Multiple different symmetry functions can be written to the same network input file, for example both shifted and centered versions of the radial, wide and narrow functions:

In [None]:
d.write_n2p2_nn(file_template='input.nn.template',
                file_nn='input.nn',
                r_cutoff=12.0,
                type='radial',
                rule='imbalzano2018',
                mode='center',
                n_pairs=5)
d.write_n2p2_nn(file_template='input.nn.template',
                file_nn='input.nn',
                r_cutoff=12.0,
                type='angular_narrow',
                rule='imbalzano2018',
                mode='center',
                n_pairs=5,
                zetas=[1])
d.write_n2p2_nn(file_template='input.nn.template',
                file_nn='input.nn',
                r_cutoff=12.0,
                type='angular_wide',
                rule='imbalzano2018',
                mode='center',
                n_pairs=5,
                zetas=[1])
d.write_n2p2_nn(file_template='input.nn.template',
                file_nn='input.nn',
                r_cutoff=12.0,
                type='radial',
                rule='imbalzano2018',
                mode='shift',
                n_pairs=5)
d.write_n2p2_nn(file_template='input.nn.template',
                file_nn='input.nn',
                r_cutoff=12.0,
                type='angular_narrow',
                rule='imbalzano2018',
                mode='shift',
                n_pairs=5,
                zetas=[1])
d.write_n2p2_nn(file_template='input.nn.template',
                file_nn='input.nn',
                r_cutoff=12.0,
                type='angular_wide',
                rule='imbalzano2018',
                mode='shift',
                n_pairs=5,
                zetas=[1])

## 6. Scale and prune symmetry functions
Before training, the input data can optionally be normalised. This will apply headers in the relevant n2p2 files, but the other values in `input.data` will remain unchanged. Additionally, the symmetry functions must be "scaled", and in order to make the training process less expensive they can also be "pruned". Those with a low range across the `input.data` are deemed to be less desirable than those that vary a lot, and are commented out of `input.nn`.

## 7. Train network
Provided there are an acceptable number of symmetry functions after pruning (if not step 6 can be re-run with a higher or lower threshold) the network can now be trained.

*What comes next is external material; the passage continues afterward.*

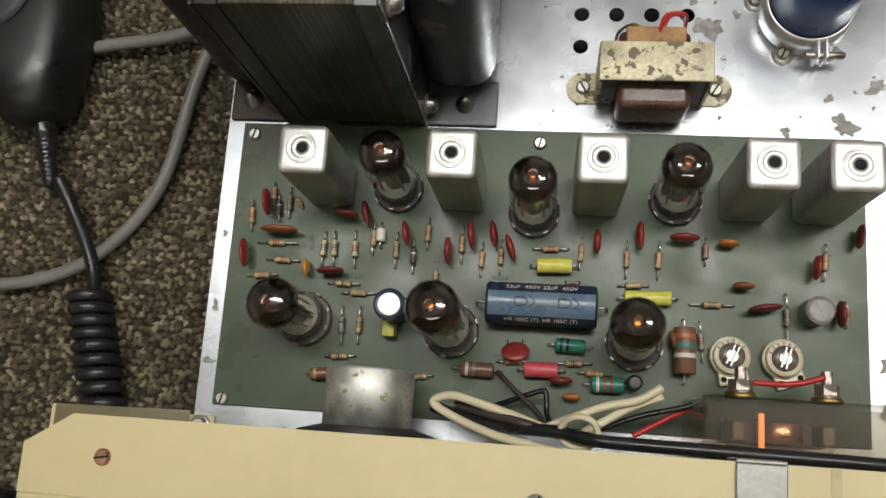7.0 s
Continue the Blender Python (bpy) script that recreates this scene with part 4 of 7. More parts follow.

The batch scripts for steps 6 and 7 are generated by the following:


In [None]:
d.write_n2p2_scripts(range_threshold=1e-4)

In [None]:
!sbatch ../scripts/n2p2_prune.bat
!sbatch ../scripts/n2p2_train.bat

The most recent weights (those from the last epoch) are copied and renamed to the format `weights.<atomic_number>.data`. If for whatever reason a different epoch is desired, then the files should be renamed manually.

## 8. Active Learning
It is likely that the initial reference structures/energies used for training do not fully describe the system. By training a second network on the same data, active learning can be used to extend the reference structures and energies in regions where the two networks do not agree. Assuming there are two such networks in directories in `../n2p2_1` and `../n2p2_2`, the first step is to generate the necessary LAMMPS input files:

In [None]:
from active_learning import ActiveLearning
a = ActiveLearning(data_controller=d, n2p2_directories=['../n2p2_1', '../n2p2_2'])
a.write_lammps()

Then run LAMMPS using the appropriate batch script:

In [None]:
!sbatch ../scripts/active_learning_lammps.sh

The trajectories generated by LAMMPS are pre-analysed and where appropriate reduced, before writing the new configurations to be considered to file:

In [None]:
a.prepare_lammps_trajectory()
a.prepare_data_new()

Then run the NNs using the appropriate batch script to evaluate the energies for this data:

In [None]:
!sbatch ../scripts/active_learning_nn.sh

Using the energy evaluations of the NNs, the configurations to add to the training set can be determined by:

In [None]:
a.prepare_data_add()

If the configurations in `input.data-add` seem reasonable, this can be added to the existing data in the n2p2 folders with:

In [None]:
a.combine_data_add()

Then the training can be restarted with a wider selection of data to ensure a more applicable model.

## 9. Write LAMMPS
To set up LAMMPS with data from an existing `.xyz` file, the `write_lammps_data` functon can be used. The interaction is defined by `write_lammps_pair`, which creates a LAMMPS input file based on the template provided:

In [None]:
d.write_lammps_data(file_xyz='xyz/0.xyz', lammps_unit_style='metal')
d.write_lammps_pair(r_cutoff=6.351,
                    file_template='lammps/template.lmp',
                    file_out='lammps/md.lmp',
                    n2p2_directory='n2p2',
                    lammps_unit_style='metal')

## 10. Run LAMMPS
Finally, LAMMPS can be run using the the neural network potential defining the interactions.